→ **Goal of the exercise**
Print again only this span: the line with "ob = bpy.data.objects.new(name, data)", the line with "made[o] = o.copy()", and all lines between them, exactly as given.

== Supplied data

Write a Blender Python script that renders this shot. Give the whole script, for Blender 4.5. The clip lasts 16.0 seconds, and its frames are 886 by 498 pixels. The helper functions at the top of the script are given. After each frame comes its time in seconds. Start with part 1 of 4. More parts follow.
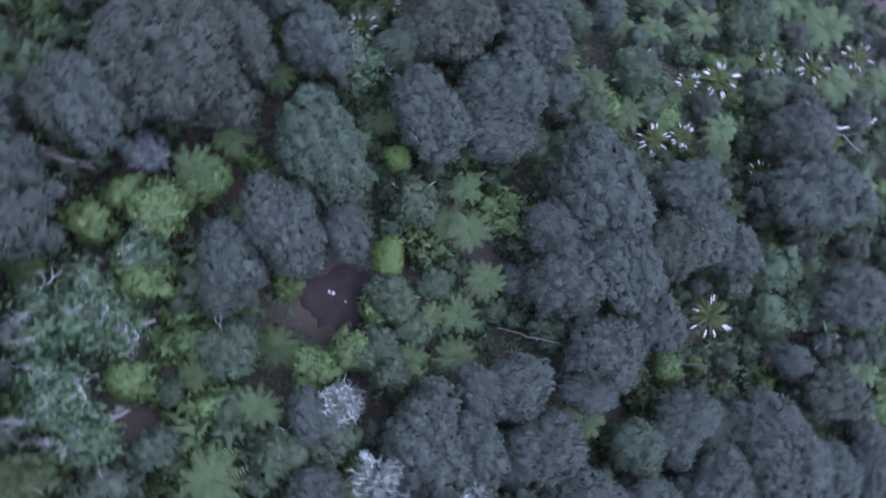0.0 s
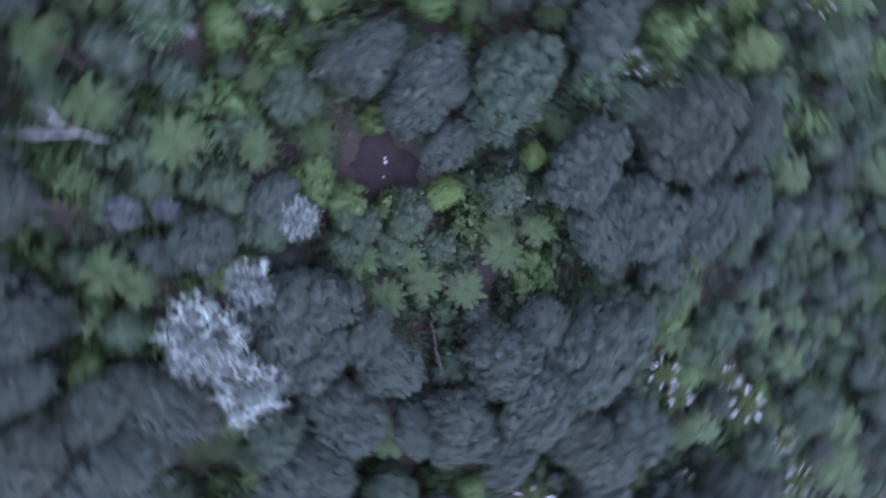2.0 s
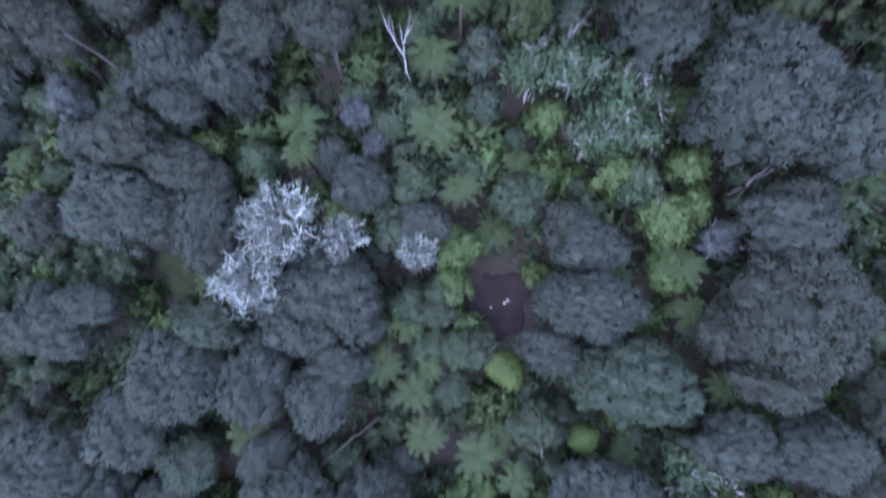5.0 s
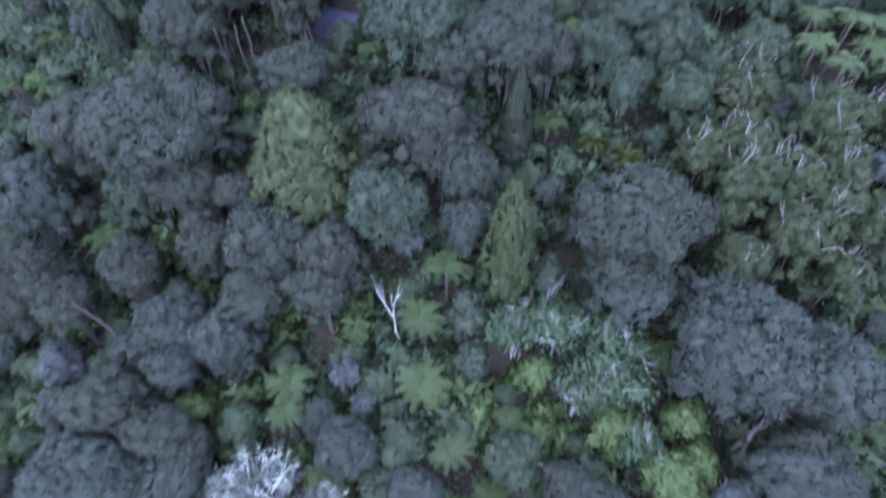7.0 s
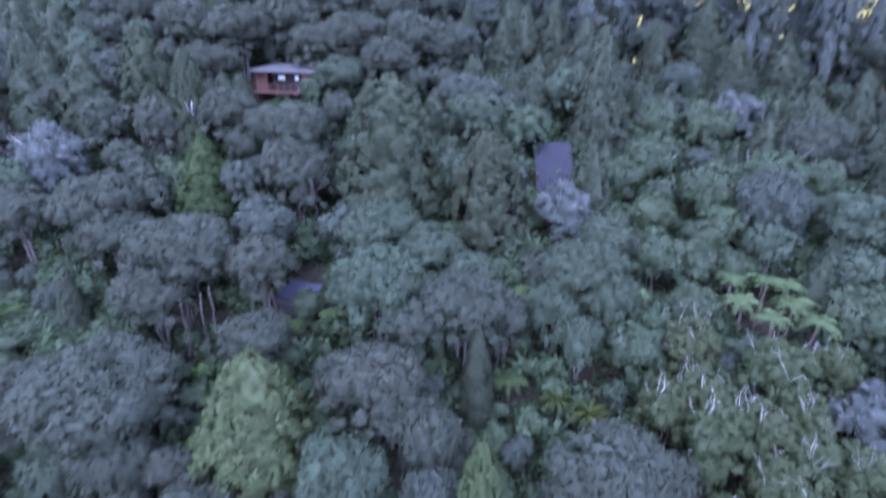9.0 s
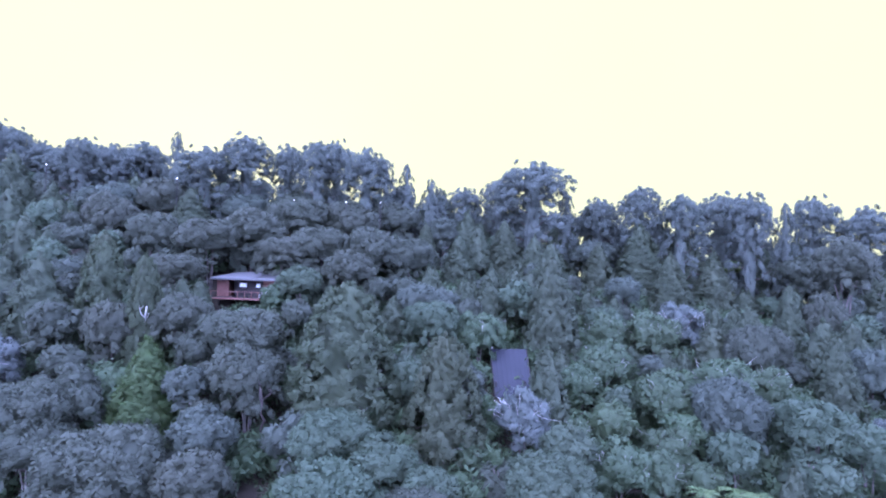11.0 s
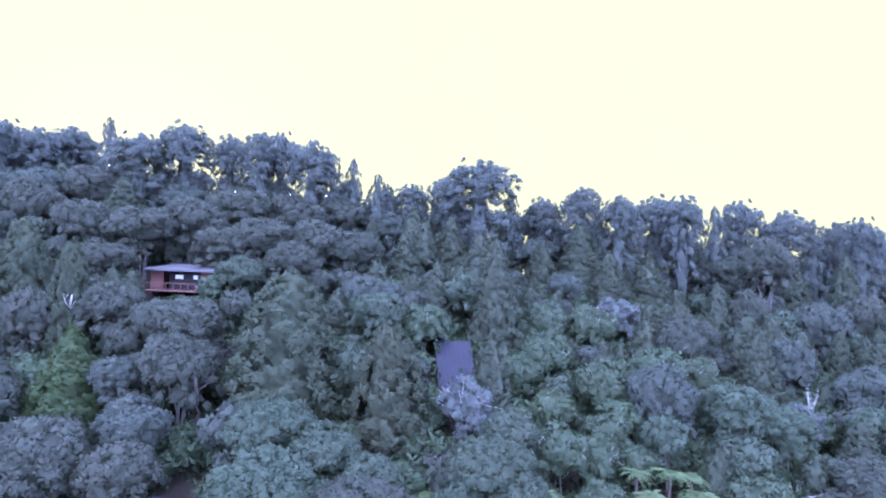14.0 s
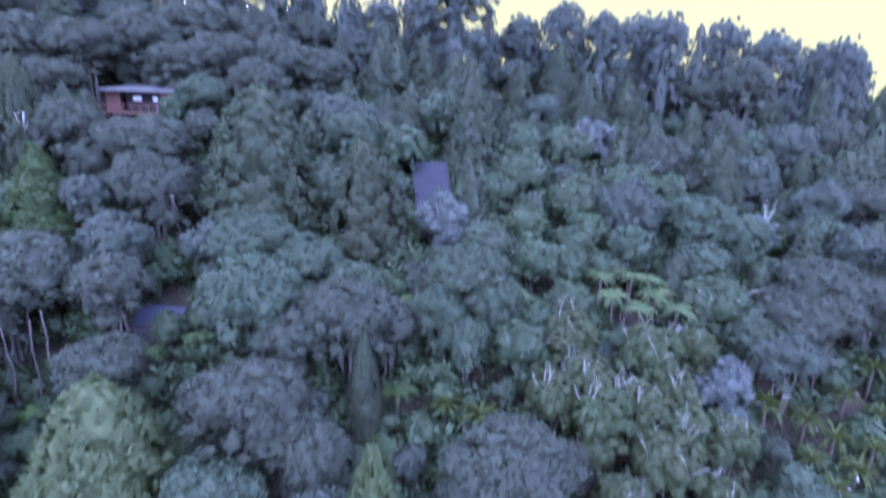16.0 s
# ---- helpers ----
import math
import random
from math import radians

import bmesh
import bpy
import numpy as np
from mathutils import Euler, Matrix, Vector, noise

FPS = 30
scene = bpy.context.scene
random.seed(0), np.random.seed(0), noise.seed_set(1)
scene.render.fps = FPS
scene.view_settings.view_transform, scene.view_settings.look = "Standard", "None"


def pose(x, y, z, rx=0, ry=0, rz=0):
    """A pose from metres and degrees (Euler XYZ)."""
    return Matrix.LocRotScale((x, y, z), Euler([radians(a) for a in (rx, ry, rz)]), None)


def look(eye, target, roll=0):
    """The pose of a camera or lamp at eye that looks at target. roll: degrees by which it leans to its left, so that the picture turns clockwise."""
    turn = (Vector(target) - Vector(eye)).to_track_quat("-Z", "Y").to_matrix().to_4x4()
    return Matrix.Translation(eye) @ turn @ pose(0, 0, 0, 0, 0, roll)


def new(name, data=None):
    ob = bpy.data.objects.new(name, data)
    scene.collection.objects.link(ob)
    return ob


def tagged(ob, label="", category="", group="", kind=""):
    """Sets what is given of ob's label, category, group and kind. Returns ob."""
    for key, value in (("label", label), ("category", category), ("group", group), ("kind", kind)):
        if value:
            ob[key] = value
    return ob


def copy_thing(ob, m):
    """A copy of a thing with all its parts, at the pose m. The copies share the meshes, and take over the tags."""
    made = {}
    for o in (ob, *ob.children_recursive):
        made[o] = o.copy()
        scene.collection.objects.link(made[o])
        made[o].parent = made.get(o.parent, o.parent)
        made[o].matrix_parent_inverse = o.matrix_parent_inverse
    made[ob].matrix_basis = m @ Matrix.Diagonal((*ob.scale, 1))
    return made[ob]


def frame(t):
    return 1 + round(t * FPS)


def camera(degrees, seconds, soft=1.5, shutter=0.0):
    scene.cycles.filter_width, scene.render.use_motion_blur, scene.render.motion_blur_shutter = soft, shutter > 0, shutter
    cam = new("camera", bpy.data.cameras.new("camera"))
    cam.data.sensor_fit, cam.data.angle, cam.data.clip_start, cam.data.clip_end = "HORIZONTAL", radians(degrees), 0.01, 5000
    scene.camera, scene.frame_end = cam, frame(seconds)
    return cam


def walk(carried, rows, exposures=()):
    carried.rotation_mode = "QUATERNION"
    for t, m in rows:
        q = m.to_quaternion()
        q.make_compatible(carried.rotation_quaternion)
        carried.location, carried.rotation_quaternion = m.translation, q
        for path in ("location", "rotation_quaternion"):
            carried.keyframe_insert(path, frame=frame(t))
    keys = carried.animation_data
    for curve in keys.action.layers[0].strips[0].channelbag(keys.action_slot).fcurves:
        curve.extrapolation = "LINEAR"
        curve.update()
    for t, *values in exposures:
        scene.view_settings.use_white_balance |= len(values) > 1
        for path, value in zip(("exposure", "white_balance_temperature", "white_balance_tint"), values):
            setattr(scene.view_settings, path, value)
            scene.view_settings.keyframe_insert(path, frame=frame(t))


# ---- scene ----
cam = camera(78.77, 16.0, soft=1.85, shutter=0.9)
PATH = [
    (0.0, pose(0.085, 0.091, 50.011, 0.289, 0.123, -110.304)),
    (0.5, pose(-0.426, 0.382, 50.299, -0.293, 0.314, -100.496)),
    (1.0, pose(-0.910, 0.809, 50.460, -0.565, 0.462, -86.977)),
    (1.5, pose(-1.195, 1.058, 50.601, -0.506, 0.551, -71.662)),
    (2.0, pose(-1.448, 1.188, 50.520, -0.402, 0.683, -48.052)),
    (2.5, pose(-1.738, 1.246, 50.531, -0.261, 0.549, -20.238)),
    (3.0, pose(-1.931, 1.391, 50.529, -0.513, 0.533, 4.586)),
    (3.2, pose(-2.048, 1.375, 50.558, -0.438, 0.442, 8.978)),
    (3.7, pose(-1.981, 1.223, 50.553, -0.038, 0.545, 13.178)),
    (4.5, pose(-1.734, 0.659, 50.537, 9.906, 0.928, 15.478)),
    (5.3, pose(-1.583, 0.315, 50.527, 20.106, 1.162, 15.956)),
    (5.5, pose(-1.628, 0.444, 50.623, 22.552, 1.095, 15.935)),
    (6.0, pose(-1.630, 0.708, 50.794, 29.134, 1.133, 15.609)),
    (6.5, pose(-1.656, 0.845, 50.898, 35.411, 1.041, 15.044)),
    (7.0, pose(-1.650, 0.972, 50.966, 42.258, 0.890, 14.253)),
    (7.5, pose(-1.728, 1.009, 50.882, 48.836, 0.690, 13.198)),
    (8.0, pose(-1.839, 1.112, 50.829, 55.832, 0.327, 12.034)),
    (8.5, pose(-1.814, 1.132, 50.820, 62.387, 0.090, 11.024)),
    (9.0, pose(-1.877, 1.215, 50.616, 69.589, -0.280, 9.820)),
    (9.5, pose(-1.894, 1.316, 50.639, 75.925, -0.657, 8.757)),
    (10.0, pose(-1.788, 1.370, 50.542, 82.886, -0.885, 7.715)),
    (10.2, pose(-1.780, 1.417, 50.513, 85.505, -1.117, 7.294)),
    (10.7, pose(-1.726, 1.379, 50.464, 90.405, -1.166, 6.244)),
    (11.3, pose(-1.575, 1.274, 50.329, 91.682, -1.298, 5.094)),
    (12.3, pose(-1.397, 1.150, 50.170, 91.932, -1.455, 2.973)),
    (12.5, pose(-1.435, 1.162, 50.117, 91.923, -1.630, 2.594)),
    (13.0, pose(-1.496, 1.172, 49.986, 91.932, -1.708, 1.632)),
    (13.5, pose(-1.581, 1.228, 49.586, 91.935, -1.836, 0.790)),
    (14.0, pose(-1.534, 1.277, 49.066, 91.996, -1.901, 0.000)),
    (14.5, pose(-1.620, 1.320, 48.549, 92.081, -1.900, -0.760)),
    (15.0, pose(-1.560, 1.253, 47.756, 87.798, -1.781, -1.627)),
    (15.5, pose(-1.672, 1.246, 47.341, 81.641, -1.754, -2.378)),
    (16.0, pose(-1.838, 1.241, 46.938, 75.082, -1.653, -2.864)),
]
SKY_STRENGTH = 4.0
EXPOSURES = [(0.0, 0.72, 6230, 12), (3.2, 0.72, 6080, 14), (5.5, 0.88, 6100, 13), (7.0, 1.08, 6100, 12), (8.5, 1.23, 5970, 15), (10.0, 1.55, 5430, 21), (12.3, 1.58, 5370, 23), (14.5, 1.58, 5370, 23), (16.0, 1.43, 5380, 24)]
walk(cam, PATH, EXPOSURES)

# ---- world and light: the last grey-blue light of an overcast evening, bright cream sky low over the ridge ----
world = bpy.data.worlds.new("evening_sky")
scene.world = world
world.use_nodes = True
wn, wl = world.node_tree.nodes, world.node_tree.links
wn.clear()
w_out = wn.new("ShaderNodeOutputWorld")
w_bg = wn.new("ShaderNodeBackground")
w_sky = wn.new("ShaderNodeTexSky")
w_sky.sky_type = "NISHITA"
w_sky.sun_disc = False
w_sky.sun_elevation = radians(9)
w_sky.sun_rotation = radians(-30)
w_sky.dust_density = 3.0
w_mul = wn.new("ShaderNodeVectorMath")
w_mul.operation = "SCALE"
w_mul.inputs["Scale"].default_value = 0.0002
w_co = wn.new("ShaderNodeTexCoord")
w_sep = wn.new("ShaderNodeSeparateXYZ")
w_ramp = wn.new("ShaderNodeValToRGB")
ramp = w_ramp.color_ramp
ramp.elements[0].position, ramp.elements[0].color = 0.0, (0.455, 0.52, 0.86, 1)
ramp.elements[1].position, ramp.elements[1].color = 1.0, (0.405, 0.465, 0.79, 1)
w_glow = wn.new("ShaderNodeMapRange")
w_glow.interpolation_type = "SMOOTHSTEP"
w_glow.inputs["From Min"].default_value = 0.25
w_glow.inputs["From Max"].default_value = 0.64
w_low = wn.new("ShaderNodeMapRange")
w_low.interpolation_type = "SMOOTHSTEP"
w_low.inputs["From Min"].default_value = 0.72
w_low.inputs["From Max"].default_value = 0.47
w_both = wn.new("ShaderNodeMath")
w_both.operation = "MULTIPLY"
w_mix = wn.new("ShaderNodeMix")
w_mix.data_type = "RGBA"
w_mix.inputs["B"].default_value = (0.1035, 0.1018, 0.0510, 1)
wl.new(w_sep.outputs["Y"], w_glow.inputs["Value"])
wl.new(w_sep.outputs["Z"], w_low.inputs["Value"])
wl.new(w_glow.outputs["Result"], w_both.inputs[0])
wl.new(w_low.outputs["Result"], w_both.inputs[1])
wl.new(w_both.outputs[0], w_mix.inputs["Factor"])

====

→ **Solved exercise**
    ob = bpy.data.objects.new(name, data)
    scene.collection.objects.link(ob)
    return ob


def tagged(ob, label="", category="", group="", kind=""):
    """Sets what is given of ob's label, category, group and kind. Returns ob."""
    for key, value in (("label", label), ("category", category), ("group", group), ("kind", kind)):
        if value:
            ob[key] = value
    return ob


def copy_thing(ob, m):
    """A copy of a thing with all its parts, at the pose m. The copies share the meshes, and take over the tags."""
    made = {}
    for o in (ob, *ob.children_recursive):
        made[o] = o.copy()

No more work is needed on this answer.